Stored data:

-*-*-

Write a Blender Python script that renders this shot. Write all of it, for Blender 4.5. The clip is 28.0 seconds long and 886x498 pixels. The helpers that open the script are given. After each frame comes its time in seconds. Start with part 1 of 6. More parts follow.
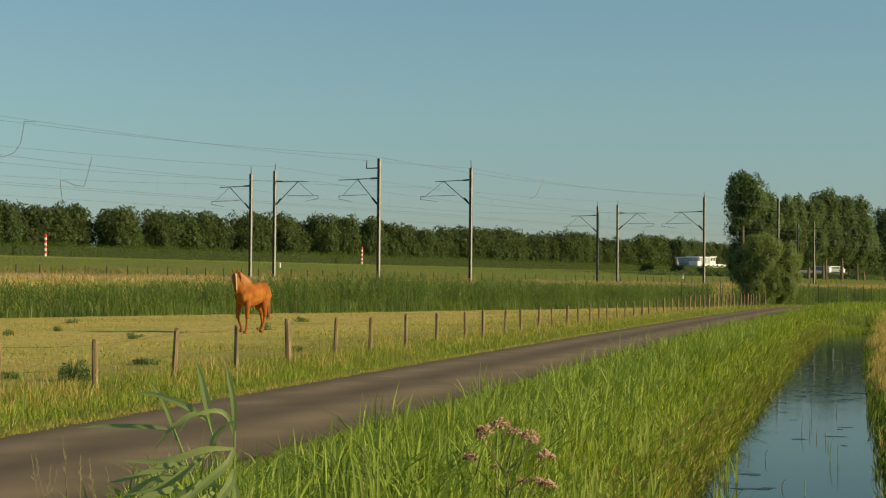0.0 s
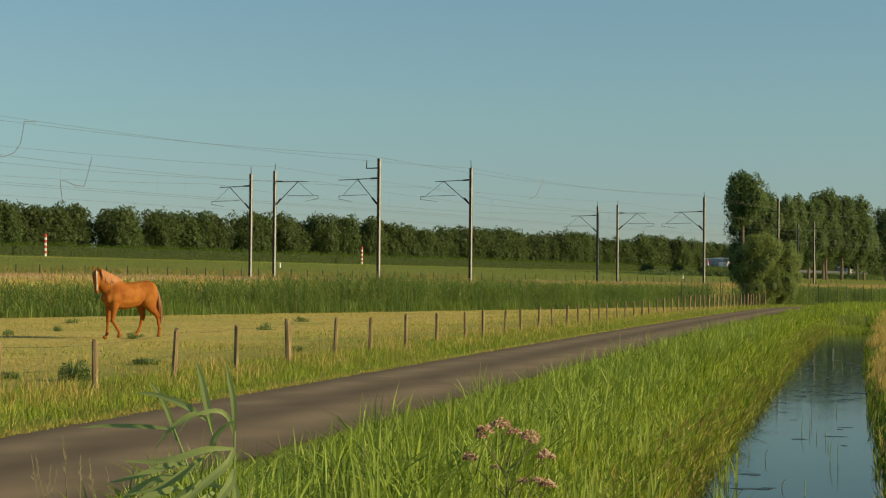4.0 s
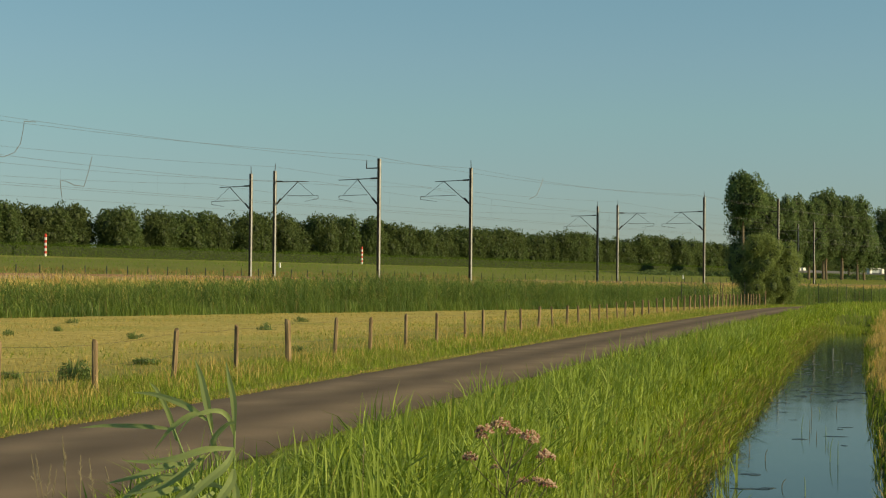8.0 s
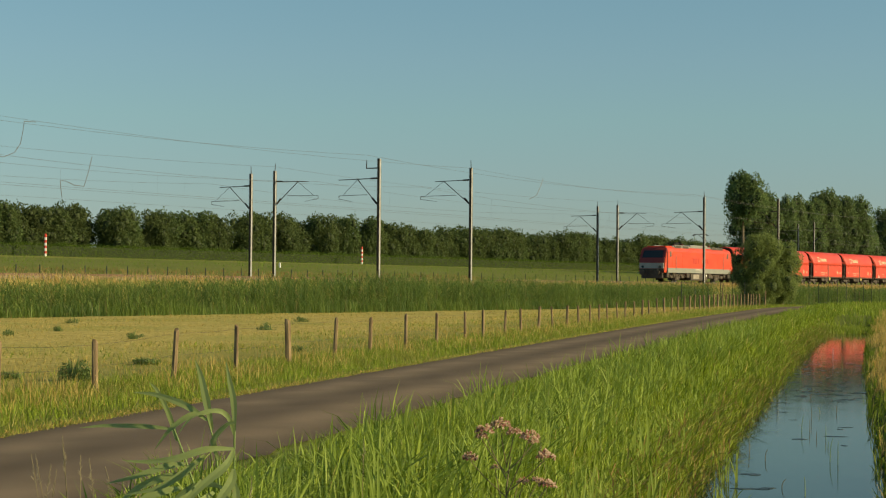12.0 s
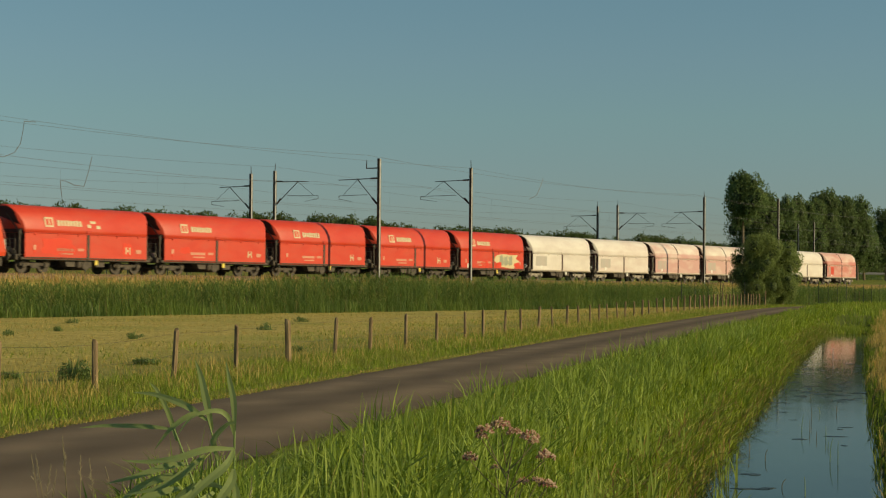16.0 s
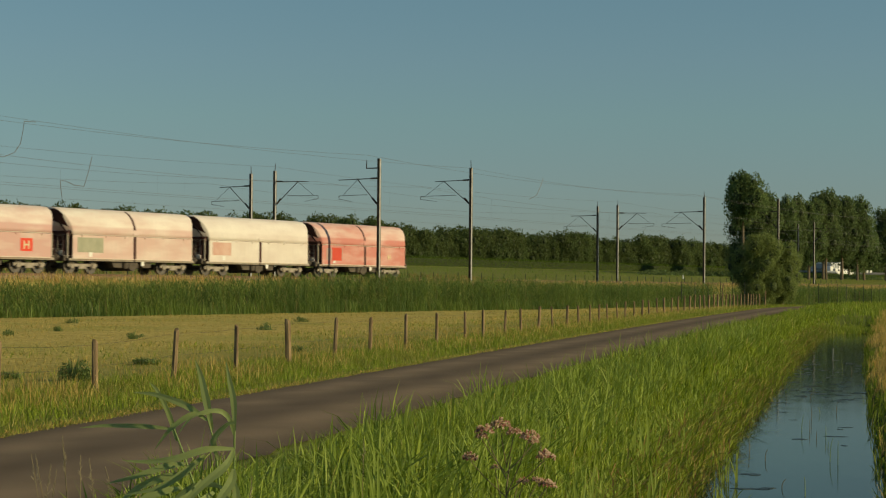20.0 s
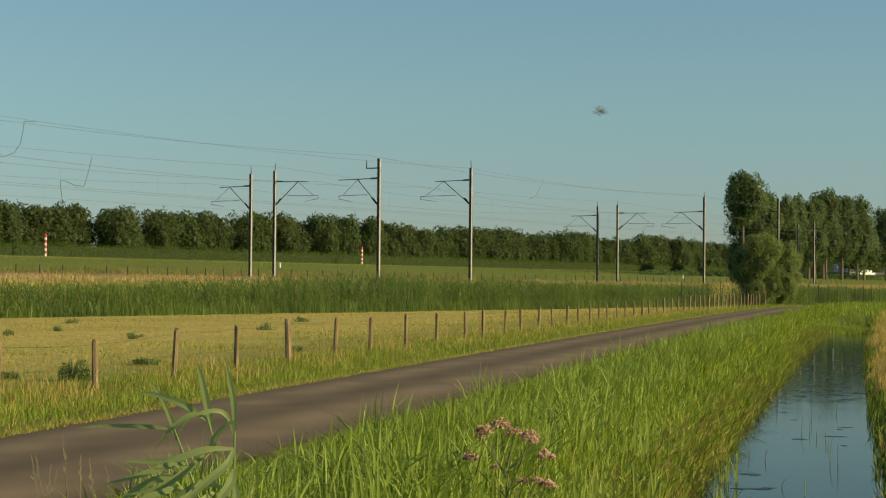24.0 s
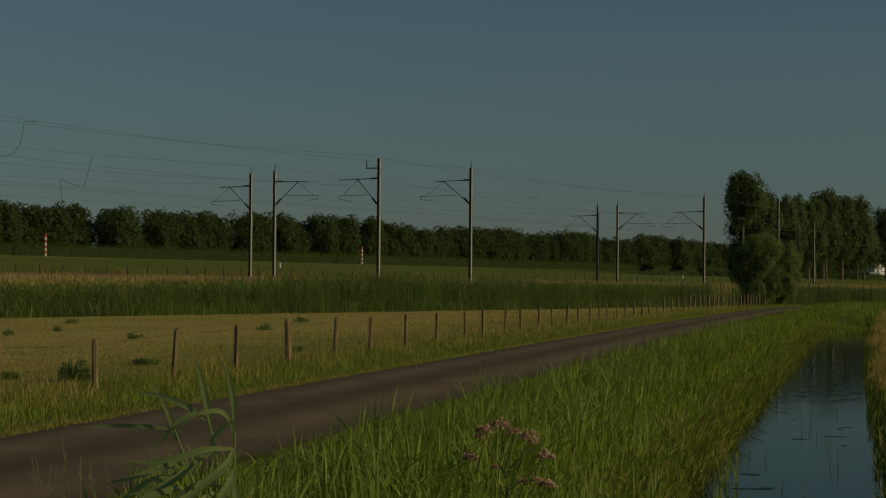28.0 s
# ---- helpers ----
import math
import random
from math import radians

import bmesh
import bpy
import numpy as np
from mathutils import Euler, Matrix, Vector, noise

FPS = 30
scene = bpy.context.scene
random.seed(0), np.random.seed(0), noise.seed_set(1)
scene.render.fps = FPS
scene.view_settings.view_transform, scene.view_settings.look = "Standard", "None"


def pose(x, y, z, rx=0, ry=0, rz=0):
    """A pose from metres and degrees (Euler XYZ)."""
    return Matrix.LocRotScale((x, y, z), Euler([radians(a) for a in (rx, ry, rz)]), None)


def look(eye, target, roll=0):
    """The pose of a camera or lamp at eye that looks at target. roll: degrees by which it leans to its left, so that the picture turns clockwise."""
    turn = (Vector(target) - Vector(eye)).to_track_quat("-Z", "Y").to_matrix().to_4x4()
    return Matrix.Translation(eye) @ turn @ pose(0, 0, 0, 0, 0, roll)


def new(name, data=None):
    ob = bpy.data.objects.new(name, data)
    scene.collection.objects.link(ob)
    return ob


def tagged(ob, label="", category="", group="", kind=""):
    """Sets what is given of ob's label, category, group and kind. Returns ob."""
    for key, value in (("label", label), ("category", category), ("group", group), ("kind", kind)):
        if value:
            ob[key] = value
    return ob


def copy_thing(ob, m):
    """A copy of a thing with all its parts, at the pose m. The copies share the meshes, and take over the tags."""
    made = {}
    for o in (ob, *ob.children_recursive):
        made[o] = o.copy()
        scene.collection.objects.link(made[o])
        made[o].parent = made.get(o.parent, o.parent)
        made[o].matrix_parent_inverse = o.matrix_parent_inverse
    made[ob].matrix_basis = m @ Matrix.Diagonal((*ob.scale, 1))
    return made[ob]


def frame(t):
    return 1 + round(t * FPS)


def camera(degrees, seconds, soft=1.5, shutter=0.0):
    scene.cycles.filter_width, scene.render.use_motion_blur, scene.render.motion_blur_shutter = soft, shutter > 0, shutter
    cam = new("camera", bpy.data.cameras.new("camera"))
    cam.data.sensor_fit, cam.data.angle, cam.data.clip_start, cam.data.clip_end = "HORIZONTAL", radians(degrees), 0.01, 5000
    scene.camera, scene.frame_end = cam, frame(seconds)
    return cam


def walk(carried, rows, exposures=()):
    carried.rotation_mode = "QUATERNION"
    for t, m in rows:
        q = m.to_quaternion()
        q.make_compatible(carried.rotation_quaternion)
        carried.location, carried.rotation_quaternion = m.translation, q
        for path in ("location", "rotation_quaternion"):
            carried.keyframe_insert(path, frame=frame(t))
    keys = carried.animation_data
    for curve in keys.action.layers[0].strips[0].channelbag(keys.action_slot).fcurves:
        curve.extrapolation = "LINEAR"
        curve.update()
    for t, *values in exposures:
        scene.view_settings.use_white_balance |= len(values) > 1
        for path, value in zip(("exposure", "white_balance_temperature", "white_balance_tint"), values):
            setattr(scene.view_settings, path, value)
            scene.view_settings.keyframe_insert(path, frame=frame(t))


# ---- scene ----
# camera: it stands still beside the lane, 1.7 m above the meadow, with a long lens
EYE = Vector((0.0, 0.0, 1.7))
TILT, LEAN = 1.1, 0.5
cam = camera(27.0, 28.0, soft=1.2, shutter=0.2)
stand = look(EYE, EYE + Vector((0, math.cos(radians(TILT)), math.sin(radians(TILT)))), LEAN)
STOPS = [(0.0, 0.0), (13.0, 0.0), (14.5, -0.24), (16.0, -0.45), (17.0, -0.52), (18.5, -0.60), (20.0, -0.52), (21.0, -0.22),
         (22.0, -0.05), (23.5, 0.0), (27.2, 0.0), (27.45, -0.25), (27.7, -0.9), (28.0, -1.85)]
BASE_STOPS, KELVIN, TINT = 0.2, 7800, -4
walk(cam, [(0.0, stand), (28.0, stand)], [(t, s + BASE_STOPS, KELVIN, TINT) for t, s in STOPS])

# ---- light: low evening sun from the side, clear sky ----
SUN_EL, SUN_AZ = 21.0, 102.0          # azimuth clockwise from +Y
world = bpy.data.worlds.new("evening_sky")
scene.world = world
world.use_nodes = True
wn, wl = world.node_tree.nodes, world.node_tree.links
sky = wn.new("ShaderNodeTexSky")
sky.sky_type, sky.sun_disc = "NISHITA", False
sky.sun_elevation, sky.sun_rotation = radians(SUN_EL), radians(SUN_AZ)
sky.altitude, sky.air_density, sky.dust_density, sky.ozone_density = 600.0, 0.9, 0.2, 3.0
# evening haze thins the light low over the horizon
coord, height_of, haze, veil = wn.new("ShaderNodeTexCoord"), wn.new("ShaderNodeSeparateXYZ"), wn.new("ShaderNodeValToRGB"), wn.new("ShaderNodeMix")
wl.new(coord.outputs["Generated"], height_of.inputs["Vector"])
wl.new(height_of.outputs["Z"], haze.inputs["Fac"])
steps = [(0.0, (0.60, 0.62, 0.80)), (0.035, (0.68, 0.71, 0.84)), (0.061, (0.775, 0.81, 0.89)), (0.09, (0.87, 0.93, 0.93)), (0.121, (0.96, 1.0, 1.0)), (0.16, (1.0, 1.08, 1.06))]
while len(haze.color_ramp.elements) < len(steps):
    haze.color_ramp.elements.new(0.5)
for el, (at_z, tint) in zip(haze.color_ramp.elements, steps):
    el.position, el.color = at_z, (*tint, 1)
veil.data_type, veil.blend_type = "RGBA", "MULTIPLY"
veil.inputs[0].default_value = 1.0
wl.new(sky.outputs["Color"], veil.inputs[6])
wl.new(haze.outputs["Color"], veil.inputs[7])
wl.new(veil.outputs[2], wn["Background"].inputs["Color"])
wn["Background"].inputs["Strength"].default_value = 0.09
sun_lamp = bpy.data.lights.new("sun", "SUN")
sun_lamp.energy, sun_lamp.angle, sun_lamp.color = 5.0, radians(0.6), (1.0, 0.82, 0.58)
sun = new("sun", sun_lamp)
to_sun = Vector((math.sin(radians(SUN_AZ)) * math.cos(radians(SUN_EL)), math.cos(radians(SUN_AZ)) * math.cos(radians(SUN_EL)), math.sin(radians(SUN_EL))))
sun.matrix_world = look(to_sun * 100, (0, 0, 0))

# ---- materials ----
def node_mat(name):
    m = bpy.data.materials.new(name)
    m.use_nodes = True
    return m, m.node_tree.nodes, m.node_tree.links, m.node_tree.nodes["Principled BSDF"]


def noise_node(ns, ls, scale, detail=4.0, stretch=None, coord="Object"):
    tc = ns.new("ShaderNodeTexCoord")
    t = ns.new("ShaderNodeTexNoise")
    t.inputs["Scale"].default_value, t.inputs["Detail"].default_value = scale, detail
    if stretch:
        mp = ns.new("ShaderNodeMapping")
        mp.inputs["Scale"].default_value = stretch
        ls.new(tc.outputs[coord], mp.inputs["Vector"])
        ls.new(mp.outputs["Vector"], t.inputs["Vector"])
    else:
        ls.new(tc.outputs[coord], t.inputs["Vector"])
    return t


def ramp(ns, ls, fac, a, b):
    r = ns.new("ShaderNodeMapRange")
    r.inputs["From Min"].default_value, r.inputs["From Max"].default_value = a, b
    ls.new(fac, r.inputs["Value"])
    return r.outputs["Result"]


def mix(ns, ls, fac, c1, c2):
    m = ns.new("ShaderNodeMix")
    m.data_type = "RGBA"
    for sock, val in ((m.inputs[0], fac), (m.inputs[6], c1), (m.inputs[7], c2)):
        if isinstance(val, bpy.types.NodeSocket):
            ls.new(val, sock)
        elif isinstance(val, (int, float)):
            sock.default_value = val
        else:
            sock.default_value = (*val, 1)
    return m.outputs[2]


def surf(name, c1, c2, scale=3.0, rough=0.7, metal=0.0, bump=0.2, fine=40.0, stretch=None, lo=0.35, hi=0.65, grime=None, amount=0.4, spec=0.5):
    """A surface of two colours at one scale, fine grain at another, and optional grime."""
    m, ns, ls, bs = node_mat(name)
    n1 = noise_node(ns, ls, scale, 5.0, stretch)
    n2 = noise_node(ns, ls, fine, 3.0, stretch)
    col = mix(ns, ls, ramp(ns, ls, n1.outputs["Fac"], lo, hi), c1, c2)
    f = ramp(ns, ls, n2.outputs["Fac"], 0.3, 0.8)
    dark = tuple(0.72 * c for c in c1)
    g = ns.new("ShaderNodeMath")
    g.operation = "MULTIPLY"
    ls.new(f, g.inputs[0])
    g.inputs[1].default_value = 0.45
    col = mix(ns, ls, g.outputs[0], col, dark)
    if grime:
        n3 = noise_node(ns, ls, scale * 0.55 + 0.3, 8.0, stretch)
        gm = ns.new("ShaderNodeMath")
        gm.operation = "MULTIPLY"
        ls.new(ramp(ns, ls, n3.outputs["Fac"], 0.45, 0.7), gm.inputs[0])
        gm.inputs[1].default_value = amount
        col = mix(ns, ls, gm.outputs[0], col, grime)
    ls.new(col, bs.inputs["Base Color"])
    bs.inputs["Specular IOR Level"].default_value = spec
    bs.inputs["Roughness"].default_value, bs.inputs["Metallic"].default_value = rough, metal
    if bump:
        b = ns.new("ShaderNodeBump")
        b.inputs["Strength"].default_value, b.inputs["Distance"].default_value = bump, 0.02
        ls.new(n2.outputs["Fac"], b.inputs["Height"])
        ls.new(b.outputs["Normal"], bs.inputs["Normal"])
    return m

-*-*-

What you have to do:
Extract all lines containing the word "Euler".

Answer to the task:
from mathutils import Euler, Matrix, Vector, noise
    """A pose from metres and degrees (Euler XYZ)."""
    return Matrix.LocRotScale((x, y, z), Euler([radians(a) for a in (rx, ry, rz)]), None)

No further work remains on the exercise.